Cronaca

Morte Domenico Fatigati: siamo tutti complici di un sistema che uccide nell'indifferenza e nell'oblio

La Procura di Avellino ha aperto un'inchiesta, ma quanto sarà sufficiente questa indagine per lenire il dolore di una famiglia spezzata e la rabbia di una comunità che grida vendetta?

Foto Avellino Today

La notizia si fa strada come un ruggito sordo nella coscienza pubblica: un altro lavoratore ha perso la vita nelle viscere di una fabbrica. La Procura di Avellino ha aperto un'indagine, ma quanto basta questo per fermare l'onda di dolore e indignazione? Domenico Fatigati, un uomo di soli 52 anni, di Acerra, non è più tra noi. Il suo destino è stato segnato da una fatalità incomprensibile, dentro gli ingranaggi del suo stesso lavoro. Manutentore di professione, stava svolgendo il suo compito nel reparto basamento motori quando il destino ha deciso di spezzargli l'esistenza. È rimasto schiacciato da un macchinario, una sorte crudele che ha posto fine alla sua vita, lasciando dietro di sé solo interrogativi e disperazione.

E ora cosa succede? Le "cause ancora da chiarire" sembrano essere l'eterna scusa per nascondere l'incompetenza e l'indifferenza che marciano nelle viscere di queste fabbriche. Le indagini, coordinate da chi ha il dovere di portare giustizia, si susseguono come gli ingranaggi di un sistema corroso. Il procuratore capo, Domenico Airoma, affida il compito al pm di turno, Luigi Iglio. Ma quanto sarà sufficiente questa indagine per lenire il dolore di una famiglia spezzata e la rabbia di una comunità che grida vendetta? Il macchinario viene sequestrato, l'area dello stabilimento isolata, come se bastasse questa mossa formale a riparare il vuoto lasciato dalla vita perduta. Intanto, come se fosse un'offesa suprema alla memoria di Domenico Fatigati, si proclama una "giornata di solidarietà" in azienda. Una mossa ipocrita che tenta di mascherare il dolore con il business as usual, come se la vita umana fosse solo un costo da bilanciare sul libro mastro delle perdite e dei profitti.

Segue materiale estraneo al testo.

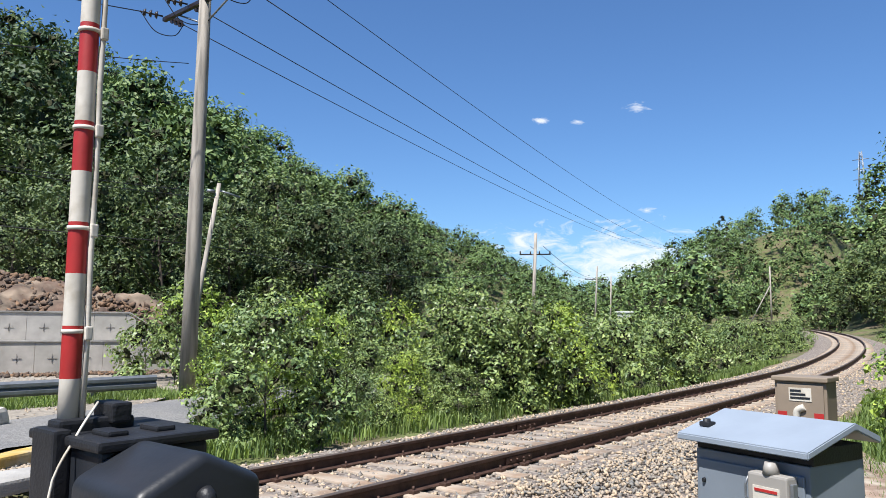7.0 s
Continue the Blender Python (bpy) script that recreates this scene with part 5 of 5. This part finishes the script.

Chiediamo la giustizia vera, quella che cambia le regole del gioco

Ma la rabbia non può essere domata da gesti simbolici e discorsi di circostanza. La morte di Domenico Fatigati è un urlo che squarcia il silenzio complice di una società che continua a sacrificare le vite dei suoi figli sull'altare della produttività e del profitto. Chiediamo giustizia, non solo quella che si compie nei tribunali, ma quella che cambia le regole del gioco. Chiediamo rispetto per la dignità umana, per il diritto di ogni lavoratore a tornare a casa sano e salvo dopo una giornata di fatica. Chiediamo controlli serrati, normative più stringenti, responsabilità che vadano oltre il mero atto formale di un'indagine giudiziaria.

La morte di Domenico Fatigati non può essere solo una statistica, una nota a margine sui giornali locali. Deve essere un monito, un grido d'allarme che ci ricorda quanto sia fragile la sottile linea tra la vita e la morte nei luoghi di lavoro. E se non alziamo la voce ora, se non trasformiamo questa rabbia in azione, allora saremo complici di un sistema che uccide nell'indifferenza e nell'oblio. Onoriamo la memoria di quest'uomo e dei tanti martiri del lavoro non con minuti di silenzio ipocriti, ma con un impegno concreto a cambiare le cose. Che la sua morte non sia stata invano, ma sia la scintilla che accende la lotta per un mondo del lavoro più umano, più giusto, più sicuro per tutti.